Le Jury est construit suivant du débat
Voilà alors que le jury du "Tribunal sur le Congo" est construit suivant cette logique non du jugement, mais du débat: Sont présents des critiques de l'industrialisation comme elle est impliquée actuellement en Est du Congo (noms), comme des voix qui essaient de médiatiser entre communautés et industries, entre communautés et gouvernement (noms). S'y ajoutent, dans la jury, deux observateurs internationaux (noms), et, à une table séparée, deux juges d'instructions de La Haye qui vont garantir le déroulement strictement légal et formel du Tribunal: la libre confrontation des mémoires, des opinions, des douleurs tant que des éspoirs.
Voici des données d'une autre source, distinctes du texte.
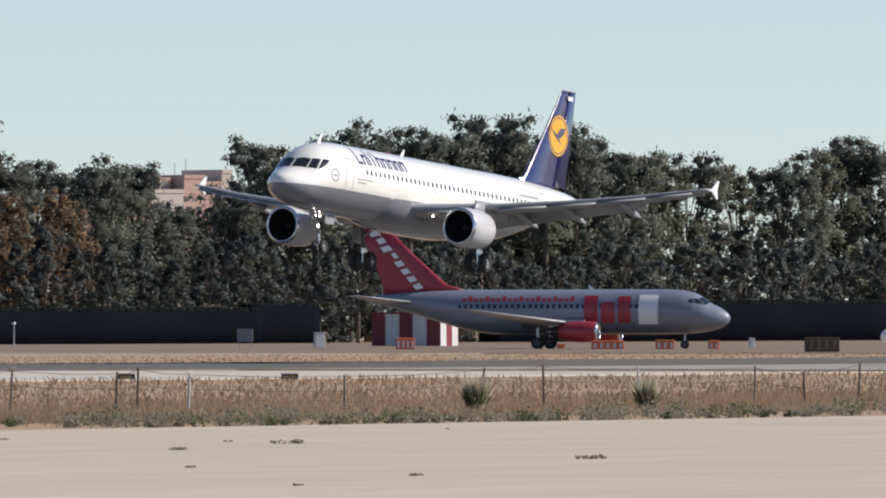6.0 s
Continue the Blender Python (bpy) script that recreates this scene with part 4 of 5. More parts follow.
def flats():
    """The pink apartment block far behind the trees."""
    t = thing("apartment_building", Matrix.Translation(spot(29.745, 2250, -1.5)) @ pose(0, 0, 0, 0, 0, 62), "pink and terracotta apartment building with flat roofs", "apartment building")
    for y0, y1, h, m in ((8.5, 14.0, 26.6, TERRACOTTA), (1.5, 8.5, 27.5, BRICK_BAND), (-3.0, 1.5, 30.2, TERRACOTTA), (-6.8, -3.0, 29.0, TERRACOTTA), (-9.0, -6.8, 31.2, BRICK_BAND)):
        w = part("wall", boxed((0, y0, 0), (14, y1 - 0.02, h)), m, t)
        part("parapet", boxed((-0.15, y0 - 0.0, h), (14.1, y1 - 0.02, h + 0.7)), m, w)
        for s in range(8):
            for y in np.arange(y0 + 0.6, y1 - 1.2, 2.2):
                part("window", boxed((-0.08, y, 3.2 * s + 1.2), (0.02, y + 1.2, 3.2 * s + 2.6)), GLASS_DARK, w)
    for y, h in ((-2, 3.0), (0.4, 2.2), (5, 1.6), (10.5, 0.9)):
        part("rooftop_aerial", rodded((5, y, 30), (5, y, 31 + h), 0.08, 0.05, 5), GALV, t)
    part("stair_head", boxed((3, 2.5, 28.2), (7, 5, 30.4)), TERRACOTTA, t)


def pylon():
    t = thing("power_pylon", Matrix.Translation(spot(23.13, 1880)) @ pose(0, 0, 0, 0, 0, 30), "grey steel lattice power pylon", "pylon")
    part("tower", lattice(bmesh.new(), 19, 3.2, 1.4, 2.0, 0.09), HAZE_GREY, t)
    for z, w in ((16.2, 3.0), (18.6, 2.6)):
        part("crossarm", boxed((-0.2, -w, z), (0.2, w, z + 0.3)), HAZE_GREY, t)


def canopy():
    """The slatted shade shelter that shows over the hedge: a deep louvred front under a flat roof."""
    t = thing("shade_canopy", Matrix.Translation(beyond(31.68, 646)) @ pose(0, 0, 0, 0, 0, 31.68 - 50), "weathered pale slatted shade canopy on steel posts", "canopy")
    for x in (-4.9, -1.6, 1.7, 5.0):
        for y in (0.2, 4.8):
            part("post", rodded((x, y, 0), (x, y, 7.6), 0.09, 0.09, 6), GALV, t)
    for z in (5.95, 6.22, 7.25, 7.52):
        s = part("slat", boxed((-5.1, -0.02, -0.13), (5.1, 0.05, 0.13), 0.01), DULL_PANEL, t)
        s.matrix_local = pose(0, 0, z, -30, 0, 0)
    for x in (-5.0, -2.5, 0, 2.5, 5.0):
        part("rafter", boxed((x - 0.08, 0.1, 7.55), (x + 0.08, 5.2, 7.75)), GALV, t)
    part("roof", boxed((-5.2, -0.1, 7.76), (5.2, 5.3, 7.88), 0.02), CONCRETE_POST, t, "pale flat roof sheet")


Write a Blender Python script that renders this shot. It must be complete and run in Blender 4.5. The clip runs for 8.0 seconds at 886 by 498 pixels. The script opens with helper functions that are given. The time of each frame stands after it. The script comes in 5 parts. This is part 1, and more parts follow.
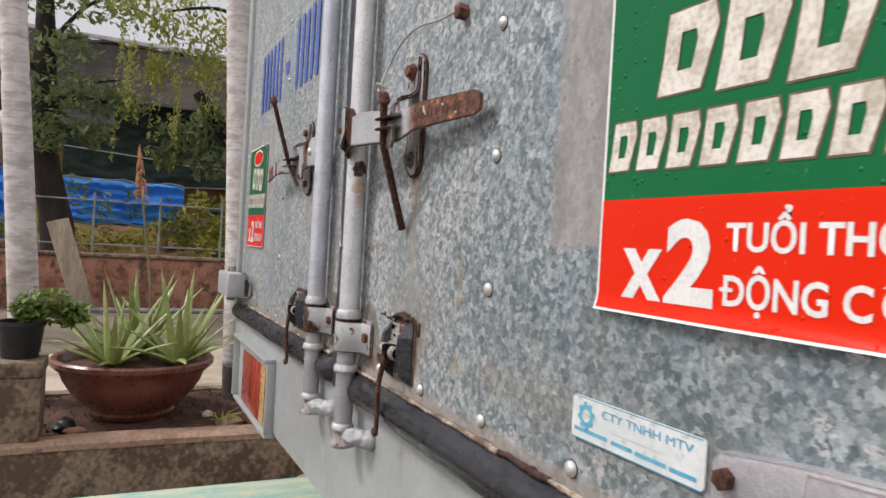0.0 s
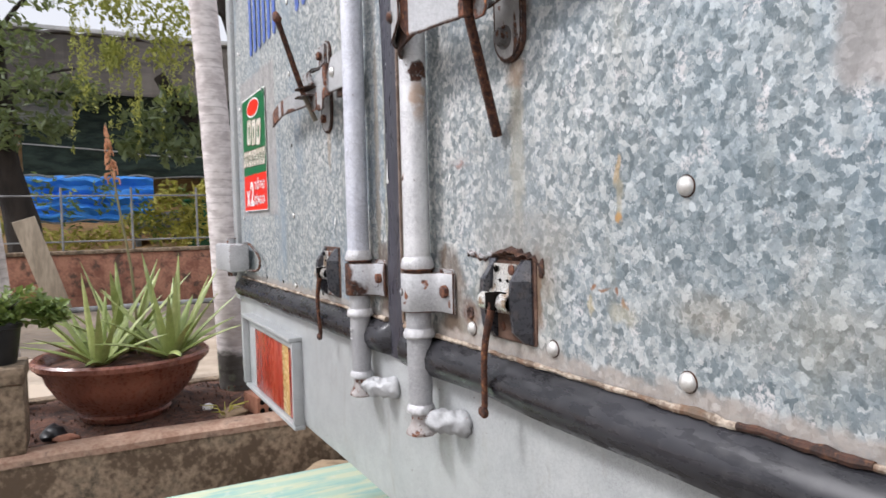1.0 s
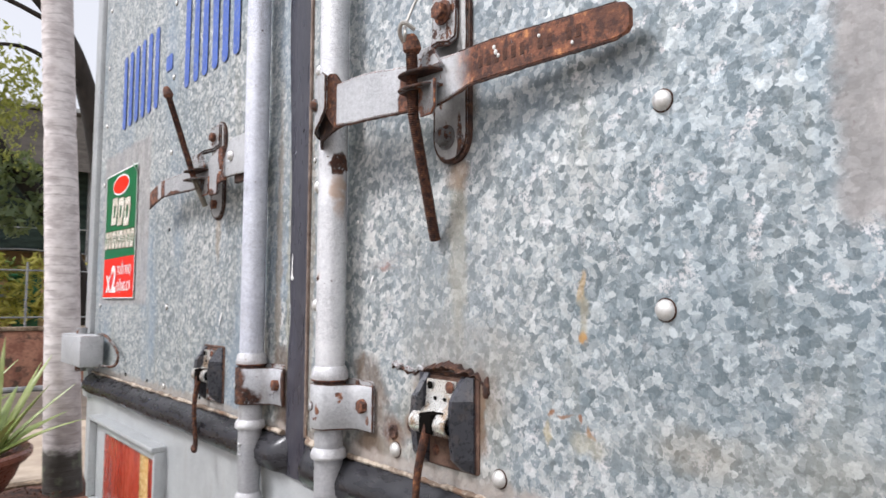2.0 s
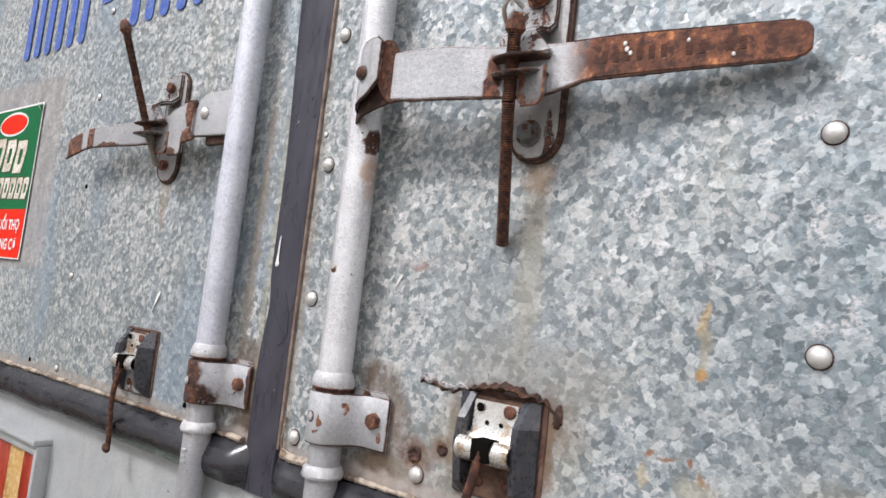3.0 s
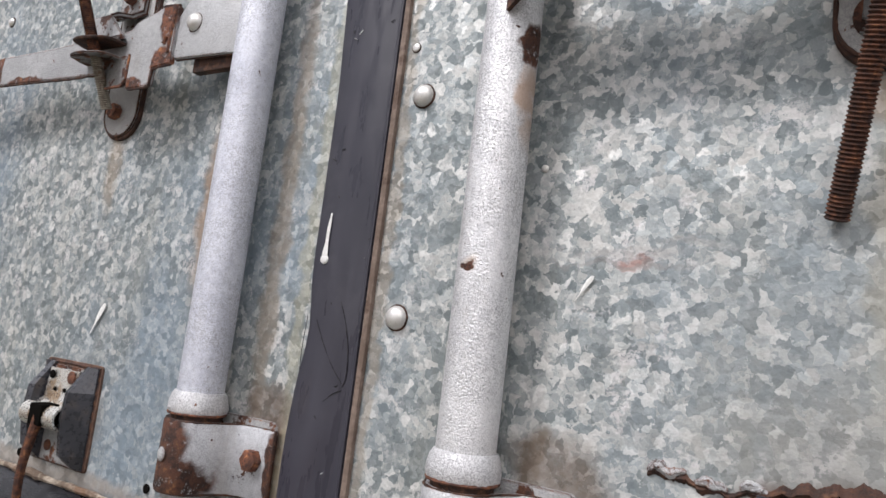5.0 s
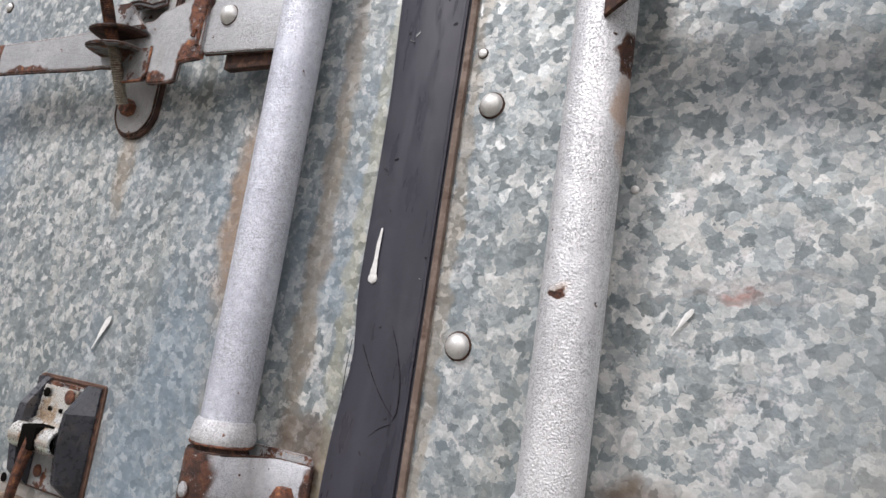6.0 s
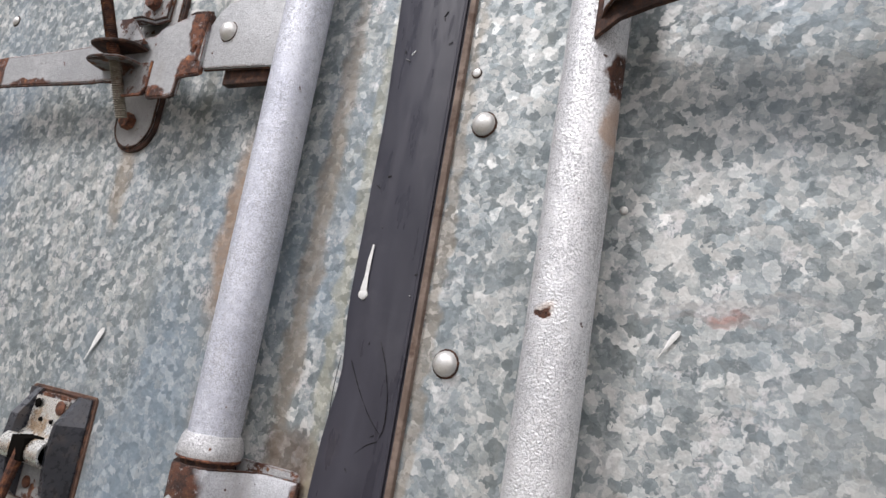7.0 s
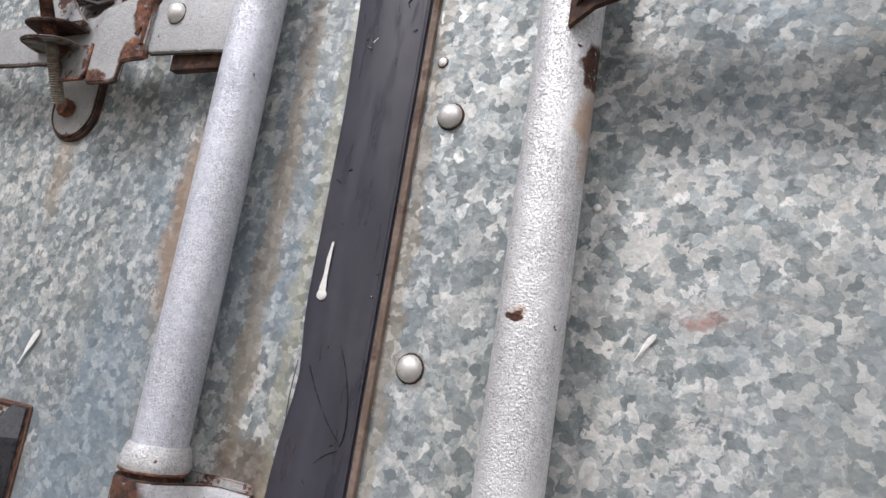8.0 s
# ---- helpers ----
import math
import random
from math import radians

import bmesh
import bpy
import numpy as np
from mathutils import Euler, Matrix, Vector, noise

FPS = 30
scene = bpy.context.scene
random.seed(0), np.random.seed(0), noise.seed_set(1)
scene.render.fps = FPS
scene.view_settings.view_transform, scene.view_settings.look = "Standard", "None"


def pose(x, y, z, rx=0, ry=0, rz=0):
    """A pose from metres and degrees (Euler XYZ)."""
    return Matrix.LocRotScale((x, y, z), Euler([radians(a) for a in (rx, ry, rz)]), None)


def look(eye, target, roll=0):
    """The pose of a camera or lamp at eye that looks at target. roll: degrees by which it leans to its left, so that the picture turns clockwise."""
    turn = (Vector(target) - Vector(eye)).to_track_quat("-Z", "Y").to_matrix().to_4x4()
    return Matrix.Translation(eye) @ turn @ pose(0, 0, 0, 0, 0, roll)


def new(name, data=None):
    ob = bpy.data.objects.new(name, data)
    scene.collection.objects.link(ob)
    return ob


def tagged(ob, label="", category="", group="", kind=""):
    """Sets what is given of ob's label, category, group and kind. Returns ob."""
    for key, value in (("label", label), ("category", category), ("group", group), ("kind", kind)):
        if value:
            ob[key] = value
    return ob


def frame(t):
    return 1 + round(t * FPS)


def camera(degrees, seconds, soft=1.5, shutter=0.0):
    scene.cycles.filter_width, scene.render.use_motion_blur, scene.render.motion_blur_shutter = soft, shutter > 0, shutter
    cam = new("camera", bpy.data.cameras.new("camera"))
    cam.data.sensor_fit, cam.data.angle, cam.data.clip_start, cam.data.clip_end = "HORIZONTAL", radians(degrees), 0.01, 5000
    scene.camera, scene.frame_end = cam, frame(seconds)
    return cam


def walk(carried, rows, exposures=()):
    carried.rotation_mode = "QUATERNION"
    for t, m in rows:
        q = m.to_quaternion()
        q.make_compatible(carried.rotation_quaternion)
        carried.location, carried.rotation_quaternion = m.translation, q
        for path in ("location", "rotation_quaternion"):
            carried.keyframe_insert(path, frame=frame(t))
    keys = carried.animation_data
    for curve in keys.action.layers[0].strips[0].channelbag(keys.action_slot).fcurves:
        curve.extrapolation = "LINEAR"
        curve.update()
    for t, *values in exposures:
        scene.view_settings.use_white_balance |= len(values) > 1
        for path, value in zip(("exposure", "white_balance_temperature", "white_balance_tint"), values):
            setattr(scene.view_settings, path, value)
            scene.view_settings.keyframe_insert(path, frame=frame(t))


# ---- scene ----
cam = camera(64.8, 8.0, shutter=0.15)
PATH = [
    (0, (1.037, -0.33, 1.24), (-0.767, 0.533, 1.231), 3.3),
    (0.3, (0.946, -0.339, 1.241), (-0.874, 0.49, 1.233), 2.3),
    (0.5, (0.88, -0.348, 1.228), (-0.95, 0.457, 1.199), 2.5),
    (0.7, (0.828, -0.36, 1.206), (-1.0, 0.451, 1.183), -0.4),
    (1, (0.777, -0.344, 1.184), (-0.995, 0.579, 1.097), -1.4),
    (1.2, (0.75, -0.34, 1.181), (-0.981, 0.655, 1.053), -1.8),
    (1.5, (0.738, -0.352, 1.19), (-0.973, 0.683, 1.147), -1.4),
    (1.7, (0.73, -0.359, 1.197), (-0.94, 0.74, 1.268), -1.1),
    (2.8, (0.552, -0.422, 1.215), (-0.685, 1.138, 1.409), 6.10),
    (3, (0.529, -0.438, 1.202), (-0.715, 1.118, 1.384), 6.40),
    (3.5, (0.444, -0.407, 1.193), (-0.81, 1.144, 1.344), 5.70),
    (3.8, (0.3594, -0.3712, 1.195), (-0.9124, 1.153, 1.443), 6.70),
    (4, (0.325, -0.336, 1.189), (-0.904, 1.225, 1.419), 7.70),
    (4.2, (0.302, -0.316, 1.186), (-0.944, 1.23, 1.425), 7.40),
    (5.3, (0.229, -0.314, 1.191), (-0.767, 1.398, 1.467), 6.50),
    (5.5, (0.208, -0.31, 1.19), (-0.784, 1.404, 1.464), 6.40),
    (5.8, (0.1904, -0.3102, 1.193), (-0.7832, 1.405, 1.517), 7.08),
    (6, (0.19, -0.313, 1.191), (-0.778, 1.406, 1.518), 8.60),
    (6.3, (0.2, -0.312, 1.189), (-0.7636, 1.405, 1.54), 9.26),
    (6.5, (0.203, -0.318, 1.194), (-0.782, 1.388, 1.539), 9.00),
    (7, (0.197, -0.31, 1.192), (-0.786, 1.391, 1.566), 9.70),
    (7.5, (0.189, -0.302, 1.195), (-0.739, 1.428, 1.578), 10.40),
    (8, (0.184, -0.297, 1.196), (-0.684, 1.464, 1.578), 9.20),
]
EXPOSURES = [(0.0, 0.16, 6560, 14), (0.5, 0.42, 6340, 14), (1.0, 0.62, 6270, 14), (1.7, 0.66, 6240, 14), (3.0, 0.46, 6340, 14), (4.2, 0.34, 6370, 14), (5.5, 0.24, 6370, 14), (8.0, 0.22, 6370, 14)]
walk(cam, [(t, look(eye, target, roll)) for t, eye, target, roll in PATH], EXPOSURES)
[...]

Vous le savez bien: Ceci est un Tribunal fictif, qui n'a pas été uni par un Etat ou une organisation internationale, qui alors dépend de personne. C'est un Tribunal symbolique, un Tribunal du peuple, un Tribunal finalement qui se sent responsable seulement de l'opinion publique. Nous savons que, tant notre essai d'impartialité soit concu dans le choix des participants et de la logique meme du déroulement (où strictement le meme processus de questionnement totalement ouvert et critique est imposé à tout participant), soit il ministre ou minier, "Le Tribunal sur le Congo" ne trouvera sa légitimité que par après: Par l'aide qu'il portera au développement - prenons se mot en son sens positif - au développement de se merveilleux pays qui est le Congo. Meme si cette aide ne consistera en rien d'autre que de laisser entendre la vérité, rien que la vérité.
Et meme si, à la fin des trois jours, le jury va vous présenter son jugement, il sera évidemment à vous, Mesdames et Messieurs d'en tirer vos conclusions.